Committee Members

Kirsty Pringle

Kirsty Pringle

Kirsty is a former embedded Research Software Engineer with over 15 years of experience developing and testing climate and air quality models. She is currently the Project Manager at the Software Sustainability Institute, where she leads the Institute’s work on reducing the environmental impact of research software.

Kirsty is passionate about building inclusive communities and bringing people together to address environmental challenges through shared knowledge and sustainable digital practices. She recently wrote about the need for leadership in this area in Research Professional News — read the article here.

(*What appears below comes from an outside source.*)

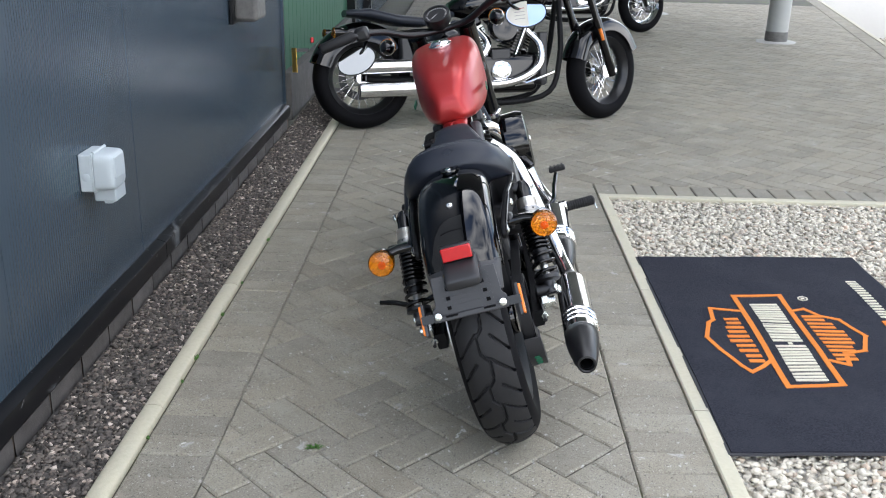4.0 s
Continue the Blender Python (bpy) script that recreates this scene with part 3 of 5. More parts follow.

She served as a trustee and treasurer of the Society of Research Software Engineering from 2020 to 2022.

Loïc Lannelongue

Loïc Lannelongue

Loïc Lannelongue is a Senior Research Associate (Assistant Research Professor) at the University of Cambridge leading a research group studying the environmental impacts of computing. Passionate about environmental sustainability and responsible science, he is involved in both research and policy internationally.

He leads the Green Algorithms initiative, which promotes more environmentally sustainable computational science, and manages the Green DiSC certification framework for sustainable computing. He is also a Software Sustainability Institute Fellow.

More about his work at www.lannelongue-group.org.

Joe Wallwork

Joe Wallwork

Joe Wallwork is an RSE in the Institute of Computing for Climate Science (ICCS) at the University of Cambridge. In his role at ICCS, Joe works on extending the functionality and improving the software sustainability of climate modelling codes.

He is motivated by improving the environmental sustainability of software, as well as its software sustainability, and is always looking for ways to achieve this via Green Computing.

Surbhi Goel

Surbhi Goel

Surbhi Goel is an RSE with the Institute of Computing for Climate Science (ICCS) at the University of Cambridge. Surbhi works with researchers and PIs to build or extend climate models' functionalities and software infrastructure.

One of the key focuses right now is on practising and promoting greener practices of software engineering to control the climate impact of the work.